When Napoleon came to power, his first order of business was to get the economy on a solid footing. In order to do so, he set up a well-organized tax-collecting system. Under his leadership, the first -ever national bank in France was also opened. This led to a better control in managing the financial problems and resulted in a better, more stabilized economy. Napoleon again lived up the Revolutions dreams by abolishing the corrupted officials in government offices and employed new officials by practicing meritocracy-not based on family connections.

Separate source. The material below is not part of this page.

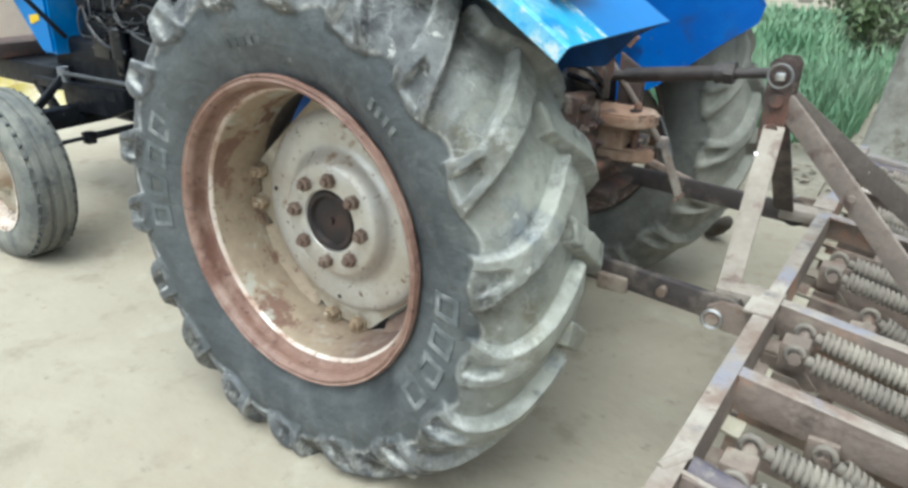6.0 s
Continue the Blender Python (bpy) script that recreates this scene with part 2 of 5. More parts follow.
    "link_dark": material("link_dark", (0.050, 0.041, 0.039), 0.6, spots=[((0.17, 0.14, 0.115), 10, 0.60, 0.08, 0.9), ((0.025, 0.022, 0.024), 14, 0.58, 0.08, 0.5)], bump=0.3, bump_scale=60, vary=0.2),
    "pale_leaf": material("pale_leaf", (0.56, 0.54, 0.46), 0.9, vary=0.2, scale=20),
    "blue_worn_sheen": material("blue_worn_sheen", (0.04, 0.36, 0.62), 0.5, spots=[((0.20, 0.44, 0.57), 6, 0.55, 0.06, 0.7), ((0.02, 0.24, 0.54), 9, 0.58, 0.04, 0.4), ((0.48, 0.56, 0.58), 24, 0.60, 0.05, 0.8), ((0.25, 0.17, 0.12), 30, 0.67, 0.03, 0.9)], vary=0.14, scale=7, veins=[((0.03, 0.20, 0.42), 10.0, 0.03, 6.0, 0.52, 0.6)]),
    "stay_dark": material("stay_dark", (0.105, 0.086, 0.076), 0.8, spots=[((0.19, 0.16, 0.135), 8, 0.58, 0.1, 0.9)], bump=0.3, bump_scale=70, vary=0.15, scale=9),
    "nut": material("nut", (0.16, 0.11, 0.085), 0.6, metal=0.3, spots=[((0.3, 0.25, 0.2), 30, 0.6, 0.1, 0.8)], vary=0.2, scale=20),
    "hub": material("hub", (0.014, 0.010, 0.010), 0.6, spots=[((0.045, 0.024, 0.018), 14, 0.58, 0.1, 0.7)]),
    "steel_dusty": material("steel_dusty", (0.215, 0.172, 0.142), 0.85, spots=[((0.32, 0.275, 0.22), 7, 0.58, 0.08, 0.95), ((0.16, 0.085, 0.055), 13, 0.62, 0.07, 0.85)], bump=0.35, bump_scale=70, vary=0.18, scale=9, per=0.1),
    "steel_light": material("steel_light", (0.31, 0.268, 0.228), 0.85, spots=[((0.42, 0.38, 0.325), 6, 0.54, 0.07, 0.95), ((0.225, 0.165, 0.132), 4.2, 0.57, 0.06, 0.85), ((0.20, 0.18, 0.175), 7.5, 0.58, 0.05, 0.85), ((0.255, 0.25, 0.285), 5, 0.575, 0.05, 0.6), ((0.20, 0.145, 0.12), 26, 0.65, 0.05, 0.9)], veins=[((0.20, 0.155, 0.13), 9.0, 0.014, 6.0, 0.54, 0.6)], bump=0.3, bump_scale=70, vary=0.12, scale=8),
    "member": material("member", (0.245, 0.215, 0.195), 0.8, spots=[((0.34, 0.325, 0.31), 5, 0.53, 0.07, 0.9), ((0.215, 0.21, 0.235), 6, 0.56, 0.05, 0.7), ((0.17, 0.12, 0.098), 9, 0.59, 0.05, 0.85), ((0.40, 0.375, 0.33), 15, 0.62, 0.04, 0.95)], veins=[((0.15, 0.115, 0.10), 9.0, 0.016, 6.0, 0.54, 0.6)], bump=0.4, bump_scale=50, vary=0.15, scale=8),
    "cream": material("cream", (0.405, 0.37, 0.288), 0.9, spots=[((0.28, 0.235, 0.175), 9, 0.55, 0.06, 0.95), ((0.20, 0.135, 0.10), 16, 0.63, 0.05, 0.85)], bump=0.3, bump_scale=60, vary=0.1),
    "mast": material("mast", (0.075, 0.053, 0.046), 0.75, spots=[((0.17, 0.075, 0.05), 12, 0.6, 0.08, 0.8), ((0.24, 0.2, 0.165), 9, 0.66, 0.08, 0.9)], bump=0.3, bump_scale=60, vary=0.2),
    "pipe_grey": material("pipe_grey", (0.085, 0.09, 0.098), 0.5, metal=0.3, spots=[((0.05, 0.05, 0.05), 14, 0.55, 0.1, 0.6)]),
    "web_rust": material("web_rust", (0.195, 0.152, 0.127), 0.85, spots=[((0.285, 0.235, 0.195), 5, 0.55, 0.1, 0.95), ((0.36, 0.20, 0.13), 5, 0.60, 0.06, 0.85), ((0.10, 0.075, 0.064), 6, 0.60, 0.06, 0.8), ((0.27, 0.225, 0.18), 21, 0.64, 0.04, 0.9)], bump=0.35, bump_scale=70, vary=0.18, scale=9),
    "steel_dark": material("steel_dark", (0.10, 0.082, 0.075), 0.75, spots=[((0.24, 0.2, 0.165), 9, 0.6, 0.1, 0.9)], bump=0.3, bump_scale=60, vary=0.2),
    "pipe_blue": material("pipe_blue", (0.098, 0.086, 0.108), 0.6, spots=[((0.17, 0.14, 0.135), 9, 0.55, 0.10, 0.85), ((0.27, 0.235, 0.20), 16, 0.63, 0.06, 0.9)], vary=0.15),
    "spring": material("spring", (0.222, 0.195, 0.162), 0.85, spots=[((0.30, 0.268, 0.22), 7, 0.58, 0.08, 0.95), ((0.13, 0.115, 0.10), 12, 0.60, 0.08, 0.9)], vary=0.15, bump=0.2, per=0.1),
    "rust": material("rust", (0.155, 0.085, 0.062), 0.85, spots=[((0.34, 0.22, 0.16), 14, 0.58, 0.1, 0.9), ((0.10, 0.05, 0.04), 10, 0.63, 0.06, 0.8)], bump=0.4, bump_scale=60, vary=0.2, scale=12),
    "clevis": material("clevis", (0.30, 0.185, 0.125), 0.85, spots=[((0.42, 0.32, 0.24), 9, 0.55, 0.08, 0.95), ((0.09, 0.05, 0.038), 13, 0.60, 0.04, 0.85)], bump=0.5, bump_scale=50, vary=0.15),
    "chrome": material("chrome", (0.62, 0.62, 0.62), 0.3, metal=0.9, spots=[((0.3, 0.25, 0.2), 30, 0.64, 0.08, 0.7)]),
    "tread_plate": material("tread_plate", (0.065, 0.06, 0.058), 0.6, metal=0.2, spots=[((0.20, 0.19, 0.18), 15, 0.56, 0.05, 0.7), ((0.45, 0.44, 0.42), 30, 0.61, 0.04, 0.6)], bump=0.5, bump_scale=45),
    "lever_grey": material("lever_grey", (0.20, 0.21, 0.22), 0.5, metal=0.3, spots=[((0.2, 0.18, 0.15), 14, 0.6, 0.1, 0.8)]),
    "bark": material("bark", (0.25, 0.24, 0.205), 0.95, spots=[((0.38, 0.38, 0.34), 5, 0.53, 0.1, 0.95), ((0.15, 0.13, 0.10), 9, 0.62, 0.06, 0.95)], bump=0.8, bump_scale=25, vary=0.2, scale=5),
    "bark_brown": material("bark_brown", (0.205, 0.172, 0.148), 0.95, spots=[((0.26, 0.225, 0.195), 5, 0.55, 0.1, 0.95), ((0.13, 0.105, 0.088), 9, 0.61, 0.06, 0.95)], bump=0.7, bump_scale=25, vary=0.2, scale=5),
    "leaf": material("leaf", (0.085, 0.125, 0.050), 0.55, spots=[((0.30, 0.30, 0.24), 2.2, 0.56, 0.15, 0.85)], vary=0.35, scale=3, spec=0.3),
    "leaf_dusty": material("leaf_dusty", (0.19, 0.22, 0.14), 0.6, spots=[((0.30, 0.315, 0.255), 3.1, 0.52, 0.15, 0.9)], vary=0.35, scale=4, spec=0.3),
    "grass": material("grass", (0.135, 0.265, 0.145), 0.6, spots=[((0.27, 0.375, 0.245), 1.1, 0.55, 0.15, 0.6)], vary=0.25, scale=0.8, spec=0.3),
    "dry_leaf": material("dry_leaf", (0.20, 0.15, 0.10), 0.9, spots=[((0.45, 0.40, 0.32), 20, 0.55, 0.1, 0.9)], vary=0.3, scale=20, per=0.35),
    "dark_leaf": material("dark_leaf", (0.09, 0.075, 0.06), 0.9, vary=0.3, scale=20, per=0.3),
    "fragment": material("fragment", (0.40, 0.36, 0.285), 0.9, vary=0.25, scale=20, per=0.3),
    "yellow_sheet": material("yellow_sheet", (0.42, 0.33, 0.045), 0.55, spots=[((0.62, 0.57, 0.42), 2.4, 0.54, 0.1, 0.8), ((0.35, 0.24, 0.10), 3.3, 0.62, 0.08, 0.8)], vary=0.2),
    "stone": material("stone", (0.36, 0.34, 0.30), 0.9, vary=0.2, scale=15, per=0.25, bump=0.4),
    "soil": material("soil", (0.30, 0.27, 0.21), 0.95, spots=[((0.19, 0.17, 0.13), 2.5, 0.56, 0.1, 0.95)], vary=0.2, bump=0.6, bump_scale=18),
    "brick": material("brick", (0.135, 0.075, 0.055), 0.9, spots=[((0.22, 0.16, 0.12), 1.5, 0.5, 0.15, 0.95), ((0.17, 0.12, 0.10), 3, 0.62, 0.1, 0.95)], vary=0.2, bump=0.4, per=0.25),
    "plaster": material("plaster", (0.125, 0.10, 0.078), 0.95, spots=[((0.085, 0.078, 0.07), 1.3, 0.50, 0.12, 0.95), ((0.15, 0.062, 0.046), 0.9, 0.54, 0.08, 0.95)], vary=0.15, bump=0.4, bump_scale=20),
    "pink_render": material("pink_render", (0.66, 0.55, 0.48), 0.95, spots=[((0.60, 0.51, 0.44), 0.8, 0.54, 0.1, 0.95), ((0.50, 0.43, 0.37), 2.6, 0.62, 0.08, 0.95)], vary=0.08, scale=1.5, bump=0.3, bump_scale=25),
    "concrete": material("concrete", (0.34, 0.36, 0.335), 0.9, spots=[((0.23, 0.25, 0.23), 3, 0.56, 0.1, 0.95)], vary=0.12, bump=0.4, per=0.12),
    "wood": material("wood", (0.40, 0.28, 0.17), 0.85, spots=[((0.26, 0.17, 0.10), 9, 0.57, 0.1, 0.9)], vary=0.2, bump=0.3),
    "dark_door": material("dark_door", (0.055, 0.057, 0.062), 0.6, vary=0.2, bump=0.2),
    "headlamp": material("headlamp", (0.03, 0.03, 0.033), 0.35, vary=0.1),
}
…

He also set up government-run public schools called lycees. The students there included the sons and daughters of the wealthy as well as those of ordinary citizens. The purpose of these schools was to provide the government offices with trained officials. Due to these, there was equal opportunity in government, civil servants with good morale emerged and citizens gained the chance for a public educationThirdly, the complicated affairs concerning the religion were stopped.
What the Revolution hoped for was a less powerful Catholic Church and a tolerance of religion among the people of France. A concordat was signed between Napoleon and Pope Pius the VII in 1801, which promised a better relationship between church and state. The concordat also agreed the forbiddance of church control in national affairs. Furthermore, the government also recognized Catholicism as the faith of Frenchmen. On the other hand, the Napoleon Code (Napoleons comprehensive law system) restricted freedom of speech and press and limited liberty.
It also took away some of the rights women had during the Revolution. Moreover, it also restored slavery in the French colonies- an act that the revolutionary government had abolished. But by summarizing the many events and changes made by the great emperor, it is prominent that many of those alterations had positive effects to the country. And, looking from a birds eye view, Napoleon did maintain the ideals of the Revolution to a great extent.